“Prime” is about a woman who starts dating her psychiatrist’s son, and none of the three people involved realize it. How that can happen is a marvel of screenwriting: The writer has to be very careful about what these three people say to each other, lest everything be revealed sooner than he wants it to be. The son can’t mention to his mom what his new girlfriend’s name is, and the woman can’t tell her psychiatrist the full name of the man she’s dating. Oh, and the psychiatrist and her son need to have different last names.
I think Ben Younger, who wrote and directed the film, has all his bases covered. Which isn’t to say that the whole scenario is plausible, merely that it’s possible. Even when the truth does come out, there is still plenty of time left to deal with the aftermath. Younger keeps the focus on the characters as people, not just as pawns in a silly movie plot. I like that a movie with such a farcical premise can be so upscale and witty.
Uma Thurman plays the woman, Rafi, 37 years old and recently divorced. She meets David (Bryan Greenberg) through a mutual friend and begins dating him, recognizing that he’s younger but not knowing how much younger until she finally asks: He’s 23. Yikes. They both think the age difference is substantial, but they both know they like each other, too.
Meryl Streep plays Rafi’s psychiatrist, Lisa, a very Jewish woman who, like all New York psychiatrists (at least the ones in movies), wears big goofy necklaces, out-of-date eyeglasses and a frumpy hairstyle. She’s delighted that Rafi’s dating someone, and since Rafi tells her that the man is 27 — she’s too embarrassed to mention his real age — Lisa doesn’t realize that Rafi’s David is HER David.
Meanwhile, Lisa is berating David for dating a girl who, by his description, is not Jewish. Mom is insistent that there’s no point in dating someone you have no intention of marrying, and if he plans to marry a shiksa, he’ll do it over her dead body. David doesn’t argue the point; he’s just dating for fun right now. He’s young and carefree, so why not?
So we know more about the characters than they do, and there is much humor in seeing them discover it, one at a time, slowly but surely. Lisa is pleased to hear Rafi talk about her sexual exploits with David; you can imagine how that changes once she figures out who David is. Even simple things like Rafi’s discovery that her too-young boyfriend lives with his grandparents (he had to get out from under his mom’s thumb) can be hilarious.

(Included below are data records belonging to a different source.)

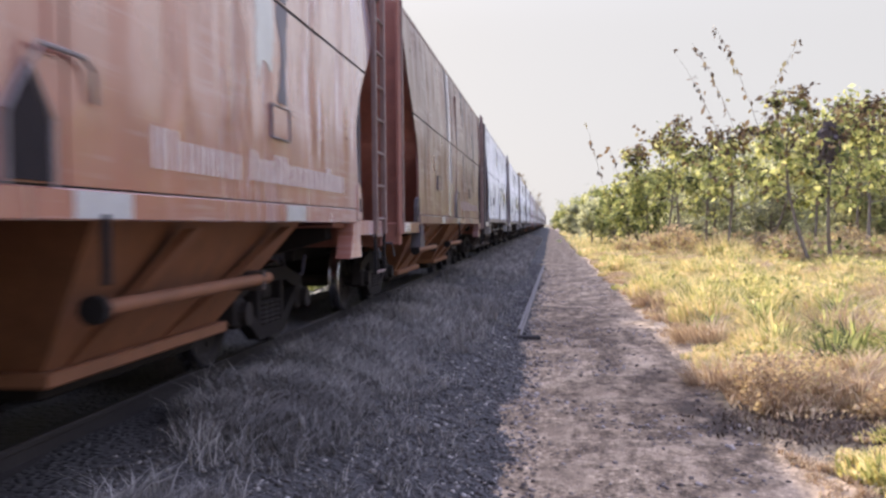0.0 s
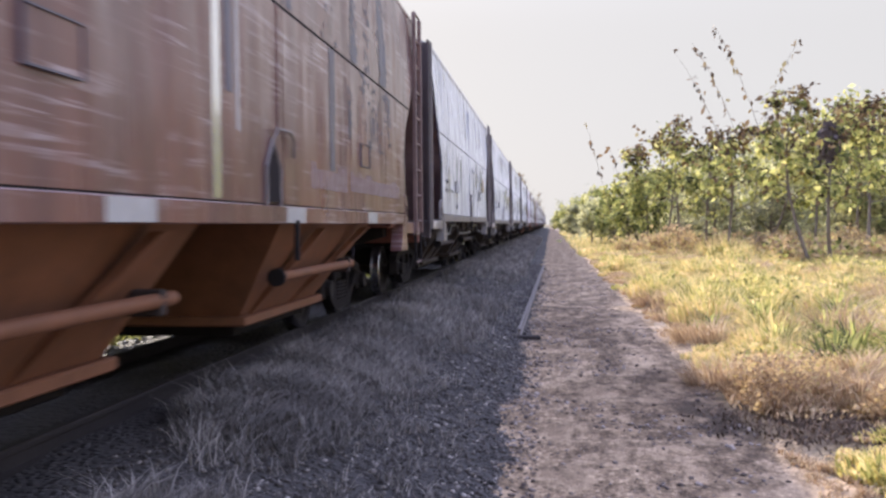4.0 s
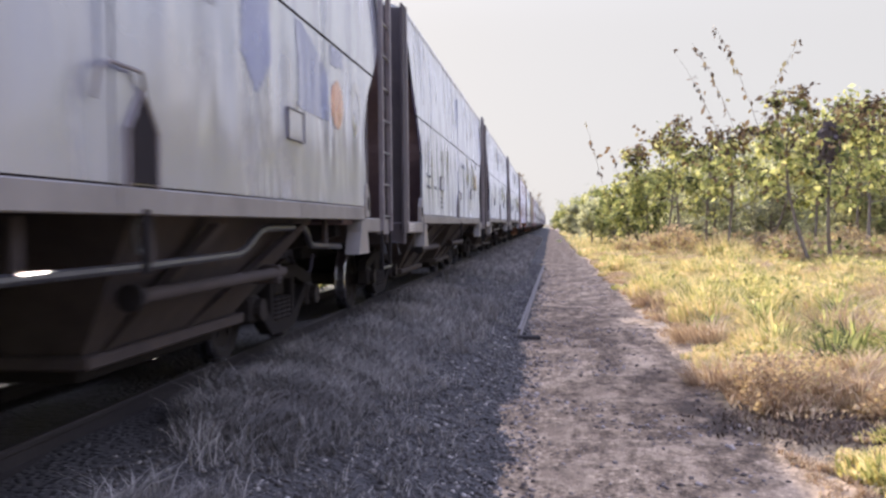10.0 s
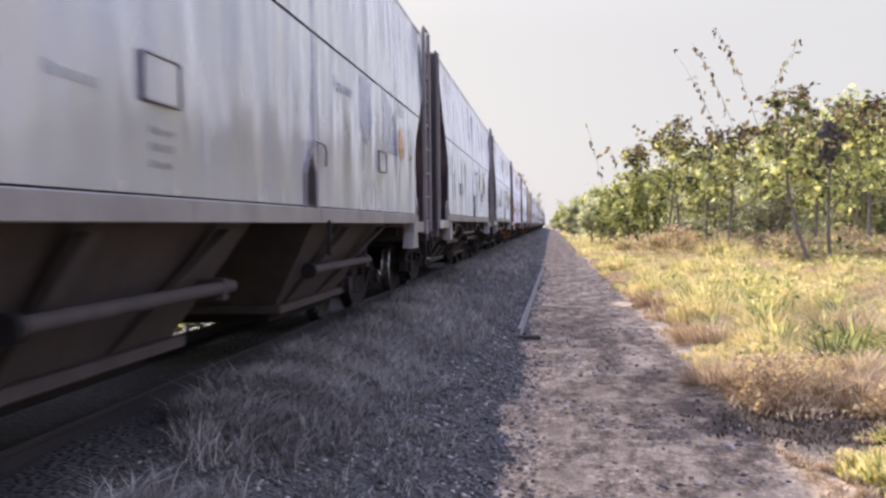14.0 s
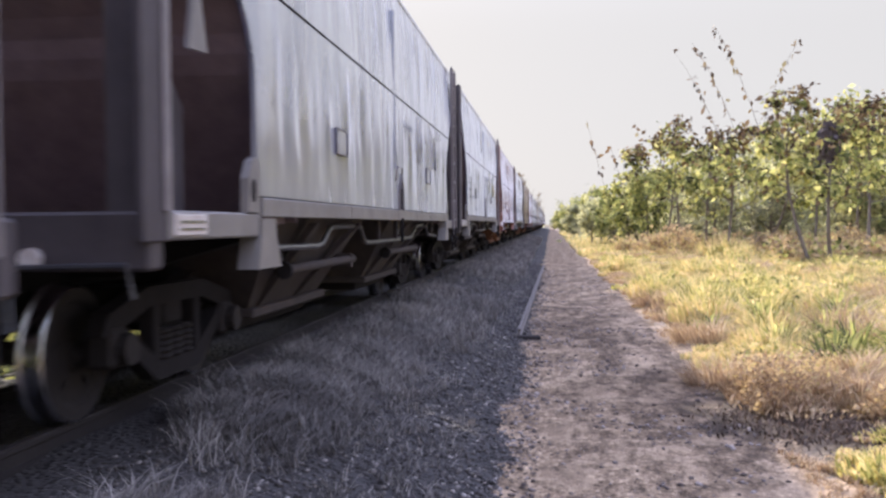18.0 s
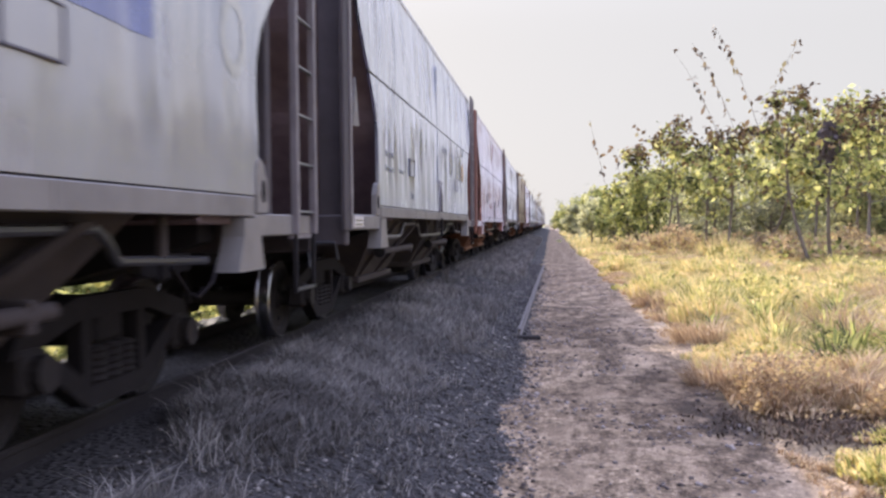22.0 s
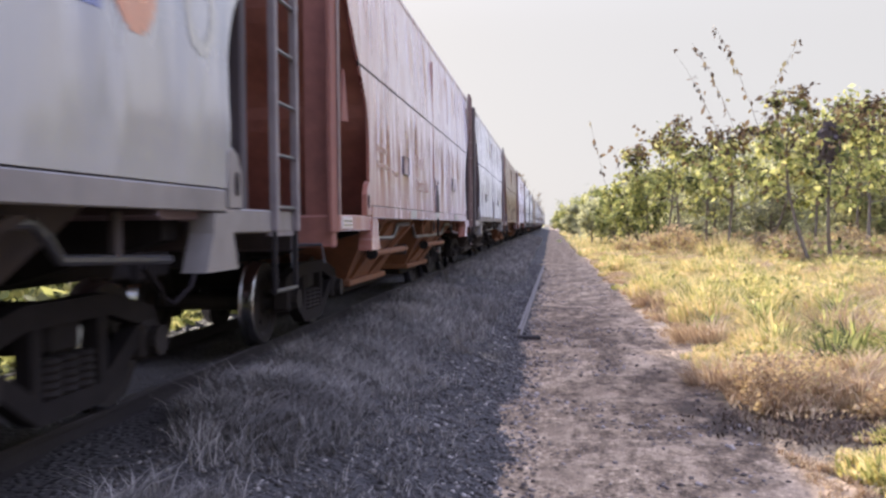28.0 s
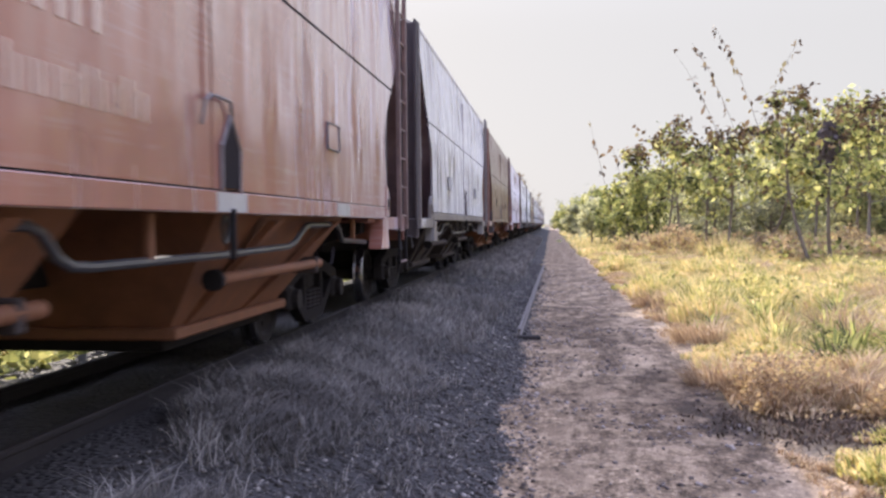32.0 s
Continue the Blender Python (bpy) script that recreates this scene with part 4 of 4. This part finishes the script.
                for yy in (5.92, 6.40):
                    part("stile", box(B(), min(s * 1.395, s * 1.445), max(s * 1.395, s * 1.445), ys * yy - 0.03, ys * yy + 0.03, 1.06, 3.88, 0.006), LADDER, ladder)
                    part("step_hanger", box(B(), min(s * 1.40, s * 1.43), max(s * 1.40, s * 1.43), ys * yy - 0.02, ys * yy + 0.02, 0.66, 1.06, 0.004), GRIME, ladder)
                for q in range(10):
                    z = 0.68 if q == 0 else 1.215 + 0.335 * (q - 1)
                    part("rung", tube(B(), [(s * 1.42, ys * 5.92, z), (s * 1.42, ys * 6.40, z)], 0.014, 6), PIPE, ladder)
        # reflecting patches on the sill
        for yp in (-2.27, 0.27, 3.05):
            part("sill_patch", box(B(), min(s * 1.411, s * 1.4145), max(s * 1.411, s * 1.4145), s * yp - 0.24, s * yp + 0.24, 1.182, 1.286), CREAM, wagon)
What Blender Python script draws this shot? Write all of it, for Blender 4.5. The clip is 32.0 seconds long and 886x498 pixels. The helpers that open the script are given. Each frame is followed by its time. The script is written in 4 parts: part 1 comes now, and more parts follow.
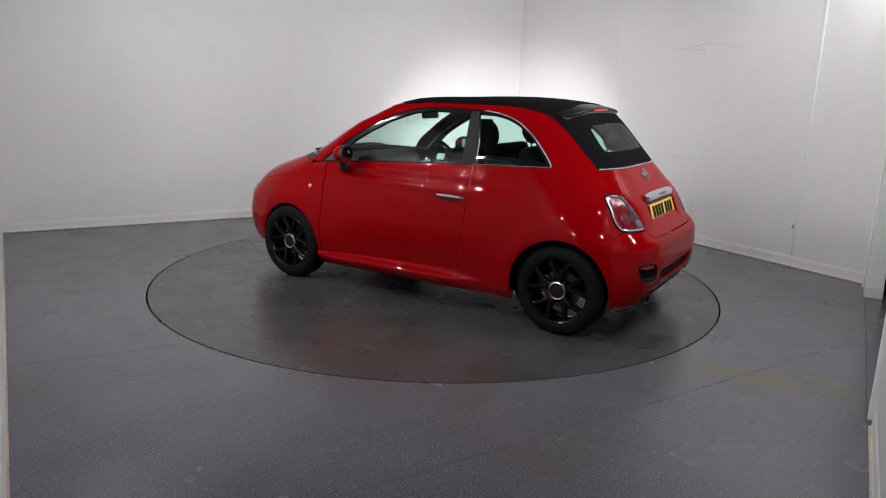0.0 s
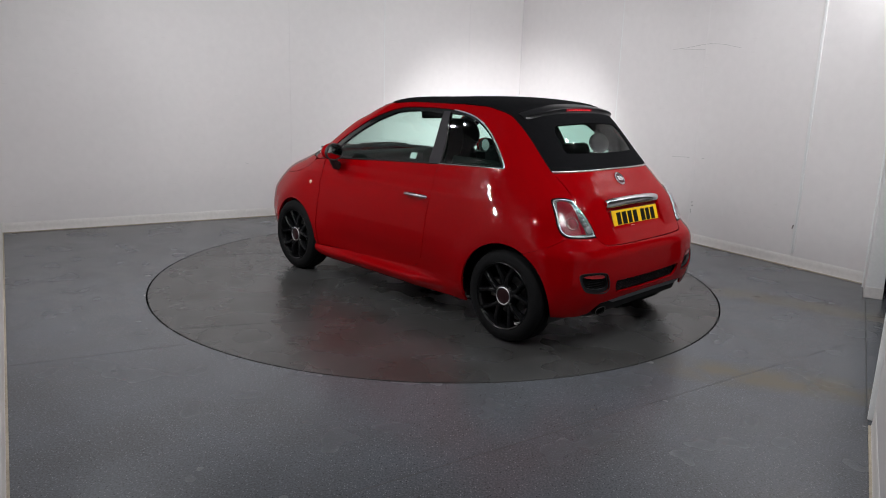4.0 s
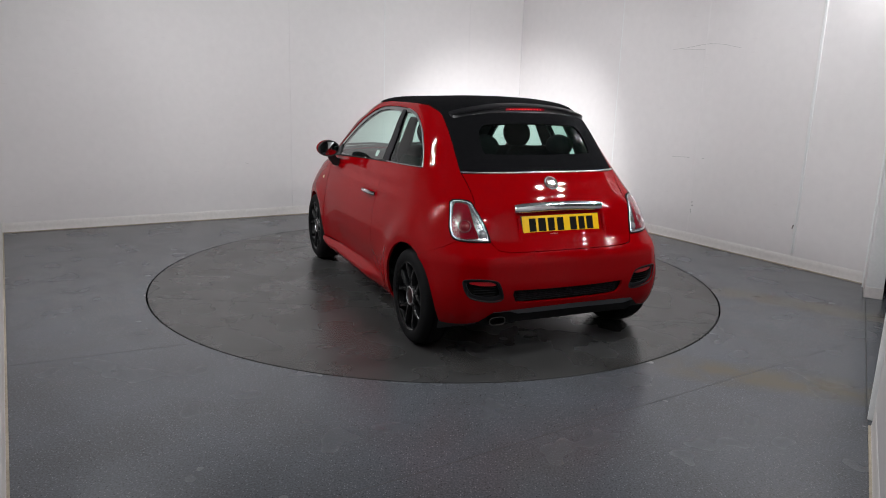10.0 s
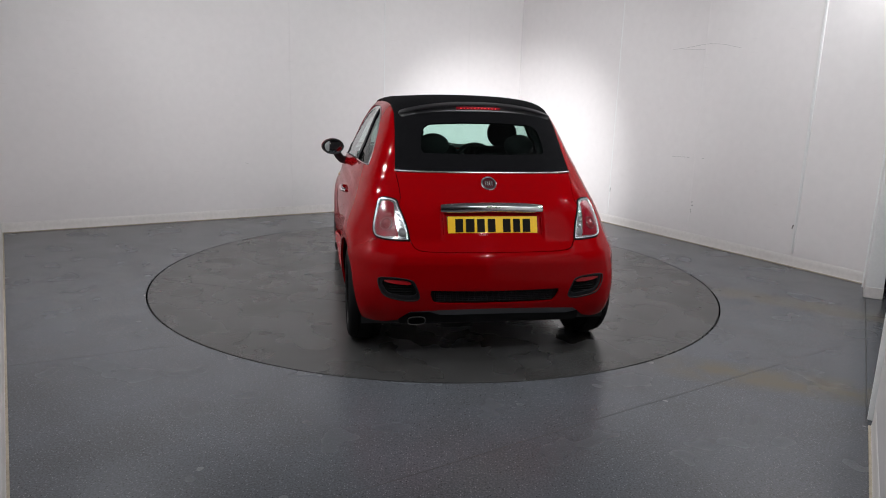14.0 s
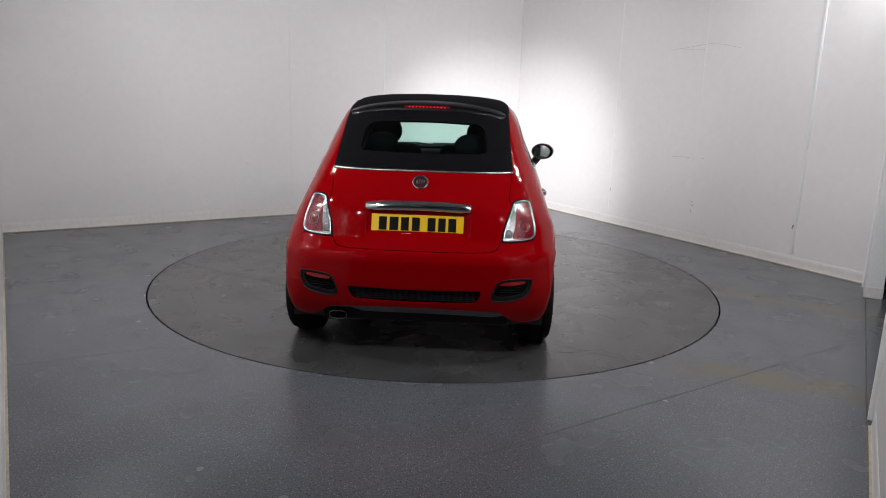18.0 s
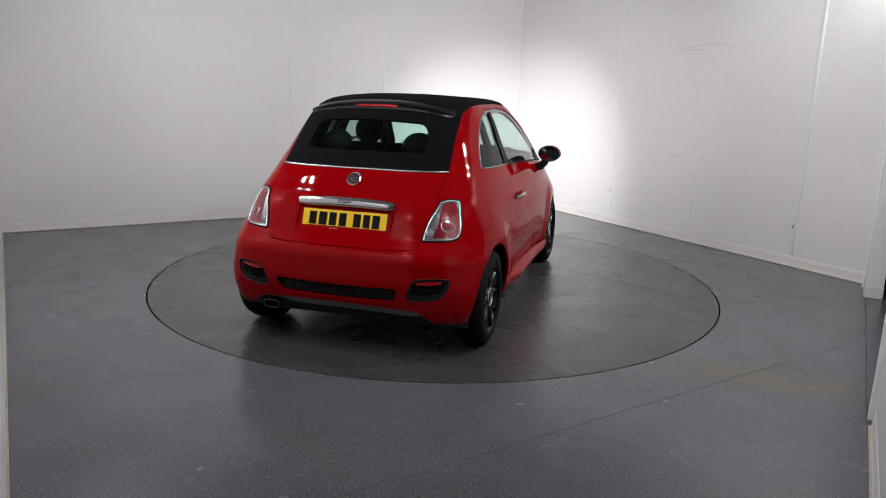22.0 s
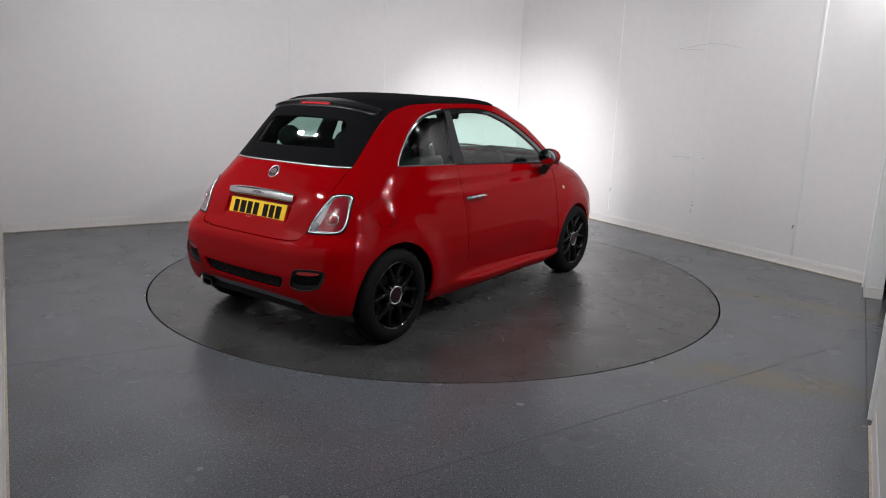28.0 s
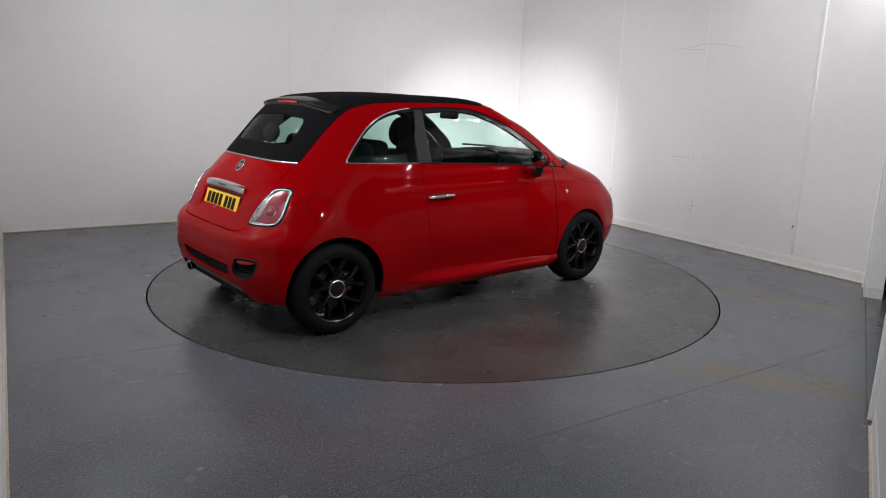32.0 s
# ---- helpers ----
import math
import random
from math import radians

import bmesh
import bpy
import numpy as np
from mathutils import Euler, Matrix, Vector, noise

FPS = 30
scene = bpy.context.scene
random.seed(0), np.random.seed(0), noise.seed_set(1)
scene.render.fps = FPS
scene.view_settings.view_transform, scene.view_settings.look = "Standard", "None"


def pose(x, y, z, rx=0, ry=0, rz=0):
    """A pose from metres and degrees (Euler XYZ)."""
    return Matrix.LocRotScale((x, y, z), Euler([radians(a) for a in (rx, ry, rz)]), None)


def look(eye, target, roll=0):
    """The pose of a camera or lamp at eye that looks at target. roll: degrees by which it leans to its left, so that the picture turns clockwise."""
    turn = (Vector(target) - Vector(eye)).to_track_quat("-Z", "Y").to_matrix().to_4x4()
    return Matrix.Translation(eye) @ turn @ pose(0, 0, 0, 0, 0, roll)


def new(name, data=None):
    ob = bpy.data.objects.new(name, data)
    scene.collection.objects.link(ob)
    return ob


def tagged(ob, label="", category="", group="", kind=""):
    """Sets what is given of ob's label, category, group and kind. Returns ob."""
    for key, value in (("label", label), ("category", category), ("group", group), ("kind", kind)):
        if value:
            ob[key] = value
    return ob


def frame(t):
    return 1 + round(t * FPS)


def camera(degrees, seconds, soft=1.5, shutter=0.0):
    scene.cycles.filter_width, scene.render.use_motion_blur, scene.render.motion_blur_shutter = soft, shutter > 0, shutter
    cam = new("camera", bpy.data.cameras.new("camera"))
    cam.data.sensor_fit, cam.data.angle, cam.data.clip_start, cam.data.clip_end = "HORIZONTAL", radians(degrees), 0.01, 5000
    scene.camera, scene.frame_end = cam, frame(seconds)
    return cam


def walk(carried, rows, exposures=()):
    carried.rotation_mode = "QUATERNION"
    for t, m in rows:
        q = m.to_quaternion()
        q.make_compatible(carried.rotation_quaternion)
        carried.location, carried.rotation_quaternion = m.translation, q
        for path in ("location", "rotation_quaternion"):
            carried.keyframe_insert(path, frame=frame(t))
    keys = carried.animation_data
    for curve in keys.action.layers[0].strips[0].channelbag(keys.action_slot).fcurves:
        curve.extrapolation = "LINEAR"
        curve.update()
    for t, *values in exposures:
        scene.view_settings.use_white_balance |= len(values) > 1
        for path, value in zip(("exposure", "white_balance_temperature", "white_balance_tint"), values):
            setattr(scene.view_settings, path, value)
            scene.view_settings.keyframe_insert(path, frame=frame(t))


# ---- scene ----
EYE = Vector((0.0, -5.683, 1.508))
_pitch, _yaw = radians(-12.783), radians(0.600)
AIM = Vector((math.sin(_yaw) * math.cos(_pitch), math.cos(_yaw) * math.cos(_pitch), math.sin(_pitch)))
cam = camera(64.66, 32.0, soft=1.0)
walk(cam, [(0.0, look(EYE, EYE + AIM, 1.6875)), (32.0, look(EYE, EYE + AIM, 1.6875))])

# ---- light ----
world = bpy.data.worlds.new("world")
world.use_nodes = True
world.node_tree.nodes["Background"].inputs["Color"].default_value = (0.5, 0.5, 0.52, 1)
world.node_tree.nodes["Background"].inputs["Strength"].default_value = 0.02
scene.world = world
scene.view_settings.exposure = 0.0

# plan of the room: a five-sided bay around the turntable
TABLE_R = 2.2355
CORNER = Vector((1.095, 4.236))
LEFT_END = Vector((-4.300, 1.126))
RIGHT_END = Vector((3.668, 0.019))
LEFT_NEAR = Vector((-1.165, -4.02))
DOOR_FAR = Vector((3.37, -0.45))
DOOR_NEAR = Vector((2.122, -2.592))
RIGHT_NEAR = Vector((1.275, -4.02))
CEIL = 3.1


def flood(name, at, to, w, h, watts, tint=(0.965, 0.985, 1.0)):
    data = bpy.data.lights.new(name, "AREA")
    data.shape, data.size, data.size_y, data.energy, data.color = "RECTANGLE", w, h, watts, tint
    ob = new(name, data)
    ob.matrix_world = look(at, to)
    return ob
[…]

You gotta love Meryl Streep, and you gotta love Meryl Streep doing comedy (see “Adaptation”), proving that a great dramatic actress can be funny, too, by employing the same rules: Be real and be honest. She’s paired here with Uma Thurman, who’s also not famous for being funny, but who is perfectly capable of it. I like the dynamic between Lisa and Rafi more than the one between Rafi and David, actually, and it’s reassuring to see that the movie winds up placing as much emphasis on the two women as it does on the romance. (Bryan Greenberg, the likable fellow who plays David, is understandably overshadowed by Streep and Thurman.)
The romance runs into snags because of the age difference: David is youthful and irresponsible, while Rafi has already passed that phase of her life. There is the suggestion that maybe love doesn’t always conquer all — but then again, maybe it does. Or maybe it doesn’t. Maybe this movie has too many scenes where Rafi and David break up, reunite, and break up again. Maybe it should give it a rest.
It’s enough of a romantic-comedy to satisfy fans of that genre, but different enough from the usual template to be worth recommending to regular people, too. It’s also a good reminder not to lie to your shrink.